Power P [W] P = Cp x (1/2) x ρ x A x V3 Wind power coefficient: Cp Air density: ρ (kg/m3) Swept area: A (m2) Wind velocity: V (m/s)
The wind turbine power (P) has been shown to be equal to the torque (N-m) x the angle of rotor speed (rad/s): P= torque x angle of speed.
This expresses the electric power converted by the generator from the wind turbine’s power. The greater the wind speed, the more power is transferred to the wind turbine shaft (axis) via the rotor, and the more electricity that can be generated from the wind turbine.
Characteristics of the Bellshion VAWT The Bellshion blade prototype tests helped to establish the conditions necessary for efficient extraction, as described below.
For the vertical-axis Bellshion model, the unit blade length is reduced, the most suitable chord length is taken, a sweep area is determined, and lift power is calculated.
It will not stall easily, even at higher torque and if it is subjected to load. Also, increasing rotor speed to the right extent can maximize the wind force efficiency (Figure 3).
Performance of the vertical-axis Bellshion blade
Wind tunnel test
A wind tunnel test was carried out at the Ashikaga Institute of Technology’s synthetic research centre to validate the blade’s performance (Figure 4). An open wind tunnel with a 1.04 x 1.04 m wind exit and variable speed was used. Wind velocity measurements were carried out using a Betz-type manometer + pito pipe. The torque test was carried out at the Ushiyama lab (inverter motor type). Test wind velocities were 4, 6, 8, 10, 12, and 14 m/s. The characteristics of the wind turbine tested were as follows: radius, 0.4 m; blade length, 0. 8 m; number of blade elements, two; swept area 0.64m; (radius x 2x blade lenght).

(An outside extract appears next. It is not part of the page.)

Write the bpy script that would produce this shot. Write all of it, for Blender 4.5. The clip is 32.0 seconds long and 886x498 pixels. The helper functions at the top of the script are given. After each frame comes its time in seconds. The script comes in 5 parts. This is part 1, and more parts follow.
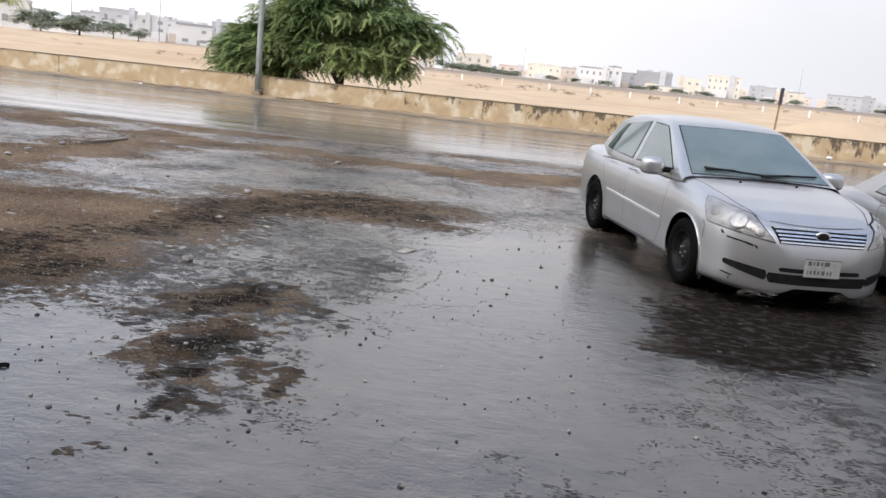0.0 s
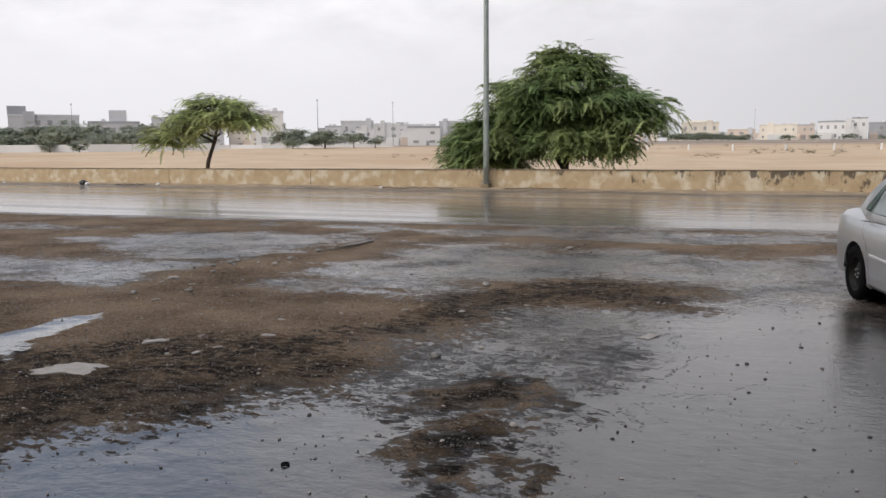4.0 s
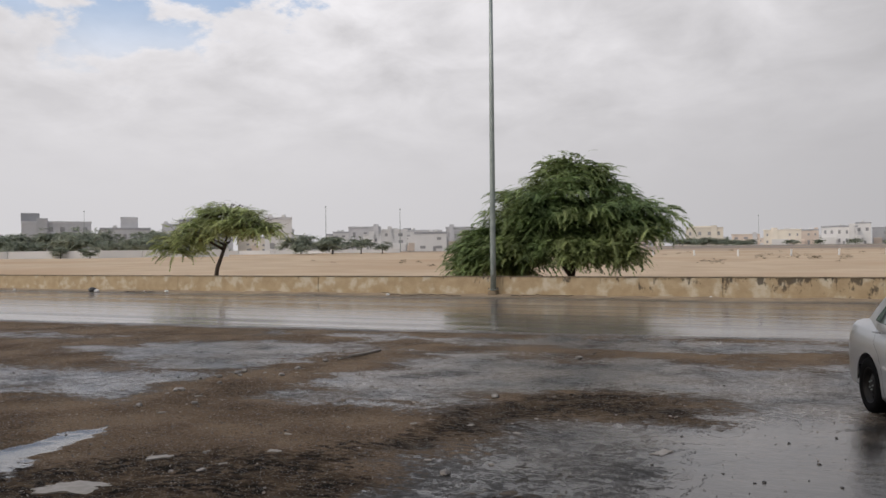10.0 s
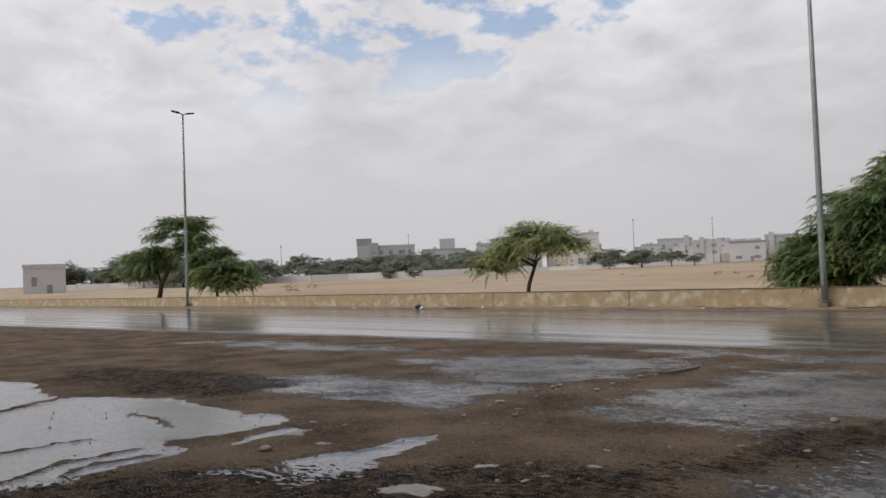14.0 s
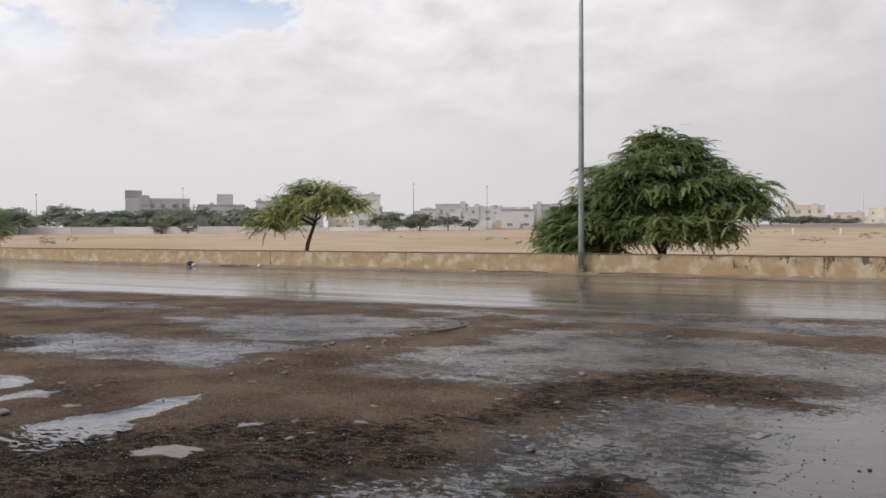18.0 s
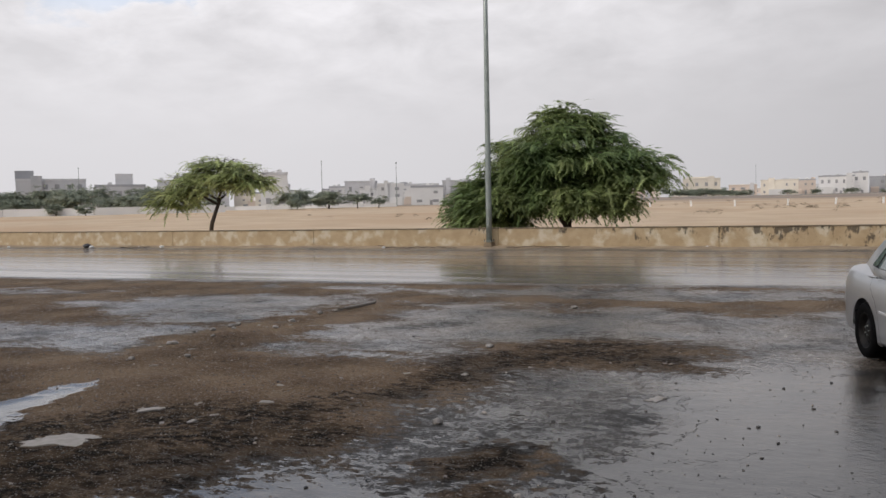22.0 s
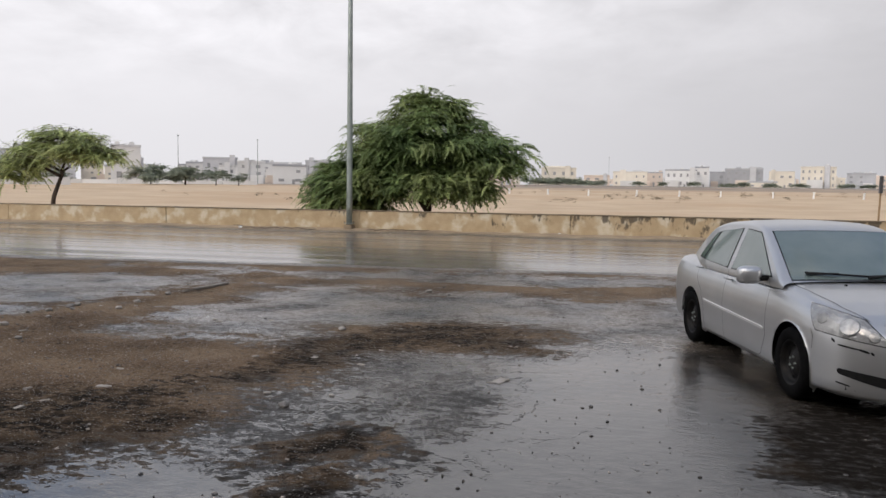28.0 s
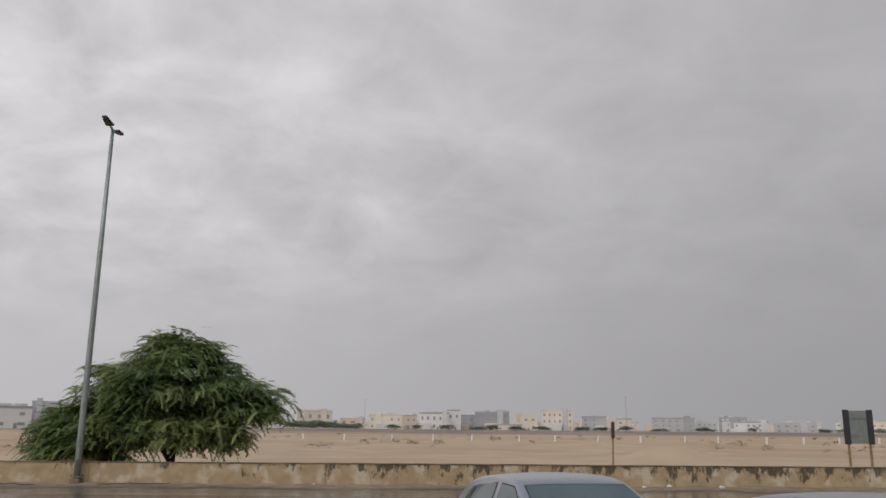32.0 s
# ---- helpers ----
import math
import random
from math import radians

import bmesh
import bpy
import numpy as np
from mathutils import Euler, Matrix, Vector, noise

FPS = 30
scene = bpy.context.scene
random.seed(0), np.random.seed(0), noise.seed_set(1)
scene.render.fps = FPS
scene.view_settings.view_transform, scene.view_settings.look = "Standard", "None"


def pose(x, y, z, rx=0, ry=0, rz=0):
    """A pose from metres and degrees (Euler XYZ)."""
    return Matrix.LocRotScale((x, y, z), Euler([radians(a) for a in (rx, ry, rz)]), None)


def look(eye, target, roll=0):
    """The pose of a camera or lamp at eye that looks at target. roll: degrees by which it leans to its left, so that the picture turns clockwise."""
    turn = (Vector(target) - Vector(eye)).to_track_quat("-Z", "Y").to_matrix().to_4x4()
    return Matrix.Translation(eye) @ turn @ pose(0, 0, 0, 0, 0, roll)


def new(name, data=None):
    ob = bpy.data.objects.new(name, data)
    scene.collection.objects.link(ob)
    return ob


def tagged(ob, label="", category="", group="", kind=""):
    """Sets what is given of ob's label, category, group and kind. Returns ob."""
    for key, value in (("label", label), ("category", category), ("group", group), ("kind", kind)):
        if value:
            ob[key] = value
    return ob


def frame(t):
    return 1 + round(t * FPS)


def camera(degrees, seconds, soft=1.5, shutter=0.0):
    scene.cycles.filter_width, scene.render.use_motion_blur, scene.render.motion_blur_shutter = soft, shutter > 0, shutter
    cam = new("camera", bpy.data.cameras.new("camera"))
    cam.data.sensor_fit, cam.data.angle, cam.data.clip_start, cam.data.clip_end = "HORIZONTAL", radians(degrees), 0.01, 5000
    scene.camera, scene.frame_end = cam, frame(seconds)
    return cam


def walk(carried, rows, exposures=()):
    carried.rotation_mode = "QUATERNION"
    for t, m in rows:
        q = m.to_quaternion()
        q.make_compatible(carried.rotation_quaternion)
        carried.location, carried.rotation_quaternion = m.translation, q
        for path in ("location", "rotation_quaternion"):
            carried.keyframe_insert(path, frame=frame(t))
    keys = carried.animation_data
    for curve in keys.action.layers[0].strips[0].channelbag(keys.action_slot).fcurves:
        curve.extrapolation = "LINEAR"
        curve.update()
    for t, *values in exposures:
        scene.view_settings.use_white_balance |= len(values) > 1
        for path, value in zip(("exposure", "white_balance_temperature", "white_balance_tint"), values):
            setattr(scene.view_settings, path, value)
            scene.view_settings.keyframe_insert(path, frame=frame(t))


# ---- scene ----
cam = camera(56.8, 32.0)
PATH = [
    (0, (0.888, 0.594, 1.627), (0.636, 2.535, 1.216), 6.0),
    (0.5, (0.888, 0.594, 1.629), (0.669, 2.522, 1.144), 5.9),
    (1, (0.877, 0.612, 1.626), (0.661, 2.531, 1.106), 5.8),
    (1.5, (0.883, 0.597, 1.629), (0.641, 2.504, 1.078), 5.5),
    (2, (0.874, 0.585, 1.642), (0.549, 2.476, 1.081), 4.5),
    (2.5, (0.843, 0.572, 1.665), (0.285, 2.424, 1.157), 1.7),
    (3, (0.855, 0.546, 1.682), (0.155, 2.369, 1.252), -0.0),
    (3.5, (0.835, 0.552, 1.691), (0.052, 2.362, 1.362), -0.5),
    (4, (0.831, 0.548, 1.698), (0.026, 2.363, 1.457), -0.4),
    (4.5, (0.83, 0.545, 1.701), (0.015, 2.362, 1.516), 0.1),
    (6.5, (0.823, 0.54, 1.723), (0.121, 2.409, 1.612), 1.0),
    (7, (0.827, 0.541, 1.729), (0.116, 2.408, 1.622), 1.3),
    (7.5, (0.83, 0.549, 1.734), (0.118, 2.415, 1.63), 1.3),
    (8, (0.827, 0.557, 1.739), (0.116, 2.424, 1.653), 1.3),
    (8.5, (0.845, 0.535, 1.752), (0.126, 2.401, 1.702), 0.9),
    (9, (0.82, 0.555, 1.759), (0.078, 2.412, 1.732), 0.6),
    (9.5, (0.825, 0.549, 1.77), (0.053, 2.394, 1.773), 0.1),
    (10, (0.822, 0.521, 1.775), (-0.002, 2.344, 1.789), -0.5),
    (10.5, (0.805, 0.528, 1.769), (-0.094, 2.314, 1.79), -0.7),
    (11, (0.785, 0.518, 1.759), (-0.187, 2.265, 1.782), -0.6),
    (11.5, (0.768, 0.524, 1.755), (-0.315, 2.206, 1.777), -0.4),
    (12, (0.766, 0.522, 1.758), (-0.4, 2.147, 1.784), -0.5),
    (12.5, (0.776, 0.51, 1.764), (-0.485, 2.062, 1.803), -0.9),
    (13, (0.789, 0.493, 1.776), (-0.586, 1.945, 1.828), -1.9),
    (13.5, (0.794, 0.477, 1.787), (-0.635, 1.874, 1.853), -2.1),
    (15.5, (0.767, 0.547, 1.768), (-0.573, 2.031, 1.816), -1.7),
    (16, (0.777, 0.557, 1.76), (-0.479, 2.113, 1.783), -1.1),
    (16.5, (0.771, 0.589, 1.749), (-0.402, 2.209, 1.762), -0.9),
    (17, (0.772, 0.601, 1.746), (-0.328, 2.27, 1.748), -0.6),
    (17.5, (0.777, 0.607, 1.739), (-0.257, 2.318, 1.721), -0.2),
    (18, (0.785, 0.607, 1.742), (-0.227, 2.332, 1.702), -0.2),
    (18.5, (0.805, 0.623, 1.737), (-0.173, 2.367, 1.692), -0.4),
    (19, (0.811, 0.644, 1.738), (-0.095, 2.426, 1.69), -0.7),
    (19.5, (0.813, 0.66, 1.729), (-0.038, 2.469, 1.68), -1.0),
    (20, (0.822, 0.633, 1.737), (-0.014, 2.449, 1.685), -1.1),
    (20.5, (0.828, 0.646, 1.738), (0.0, 2.465, 1.683), -1.2),
    (21, (0.83, 0.624, 1.746), (0.013, 2.448, 1.69), -1.2),
    (21.5, (0.822, 0.626, 1.743), (0.005, 2.451, 1.69), -1.4),
    (22, (0.816, 0.66, 1.721), (-0.002, 2.483, 1.622), -1.1),
    (22.5, (0.823, 0.661, 1.681), (0.085, 2.498, 1.397), 0.1),
    (23, (0.867, 0.69, 1.636), (0.281, 2.555, 1.217), 0.3),
    (23.5, (0.905, 0.688, 1.62), (0.497, 2.585, 1.133), 0.2),
    (24, (0.923, 0.712, 1.591), (0.626, 2.611, 1.037), 0.3),
    (24.5, (0.929, 0.722, 1.559), (0.725, 2.588, 0.867), 0.7),
    (26.5, (0.883, 0.632, 1.581), (0.489, 2.446, 0.836), -0.5),
    (27, (0.902, 0.616, 1.599), (0.408, 2.461, 1.005), -1.0),
    (27.5, (0.918, 0.639, 1.672), (0.393, 2.522, 1.245), -0.3),
    (28, (0.926, 0.648, 1.739), (0.424, 2.579, 1.596), 0.8),
    (28.5, (0.944, 0.669, 1.784), (0.531, 2.626, 1.828), 1.3),
    (29, (0.969, 0.781, 1.84), (0.64, 2.735, 2.109), 1.2),
    (29.5, (0.94, 0.782, 1.858), (0.821, 2.736, 2.268), -0.8),
    (30, (0.938, 0.813, 1.889), (1, 2.753, 2.371), -2.0),
    (30.5, (0.966, 0.87, 1.89), (1.088, 2.803, 2.392), -2.3),
    (31, (0.976, 0.854, 1.875), (1.105, 2.791, 2.356), -1.7),
    (31.5, (0.92, 0.796, 1.845), (1.038, 2.736, 2.316), -0.8),
    (32, (0.906, 0.807, 1.853), (0.974, 2.756, 2.299), 0.5),
]
EXPOSURE = [(0, 0.9, 6250, 10), (1, 1.02, 6200, 10), (2, 1.05, 6150, 10), (3, 0.67, 6250, 10), (4, 0.31, 6400, 10), (6.5, 0.08, 6445, 10), (9, -0.03, 6495, 10),
            (13, -0.29, 6395, 10), (16, -0.07, 6545, 10), (19, 0.05, 6495, 10), (21.5, 0.03, 6445, 10), (22, 0.03, 6445, 10), (22.5, 0.42, 6350, 10), (23, 0.87, 6350, 10),
            (24, 1.17, 6160, 10), (26.5, 1.16, 6240, 10), (27, 0.76, 6300, 10), (27.5, 0.6, 6400, 10), (28, 0.24, 6400, 10), (29, -0.41, 6230, 10), (30, -0.4, 6330, 10),
            (32, -0.4, 6460, 10)]
walk(cam, [(t, look(eye, target, roll)) for t, eye, target, roll in PATH], EXPOSURE)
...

The maximum wind power coefficient is reached at a tip speed ratio of about 1.7, and exceeds Cp 0.3 in wind velocities higher than 12 m/s. An examination of the vertical-axis Bellshion blade’s performance in the wind tunnel confirmed that a tip speed ratio of 1.7 generates more power output (Figure 5).
Field tests were carried out at the Global Energy Tochigi laboratory in the following conditions: test wind turbine radius, 1.0 m; blade length, 2.5 m; number of blade elements, two; swept area 5m2
The wave pattern of the wind velocity and the rotor speed is almost the same, as seen in figure 6, confirming that the blade is able to cope instantly with the strength and direction of wind. While in the wind tunnel test it reached maximum power output at a tip speed ratio as low as 1.7 for a wind power coefficient of about 0.3, the field test results confirmed that a wind power coefficient of more than 0.4 could be obtained at a tip speed ratio of 2.0. Wind power coefficients of more 0.4 are difficult to obtain, even with large high-efficiency wind generators of the propeller type.
Field testing of vertical axis Bellshion blade in multiple-stage configuration
Enlarging the vertical-axis type blade leads to a number of problems, such as higher blade and arm weight, load on the rotation shaft, need for more installation area, oversized support poles, cost, and so on. To avoid such problems, a multiplestage solution was found, involving the stacking of verticalaxis Bellshion blades, as show in figure 7. A three-stage wind turbine (radius, 0.5 m; blade length, 2.0 m; two-part blades; swept area, 6.0m2) was tested for blade performance at the Global Energy Co.’s Tochigi laboratory (Figure 8).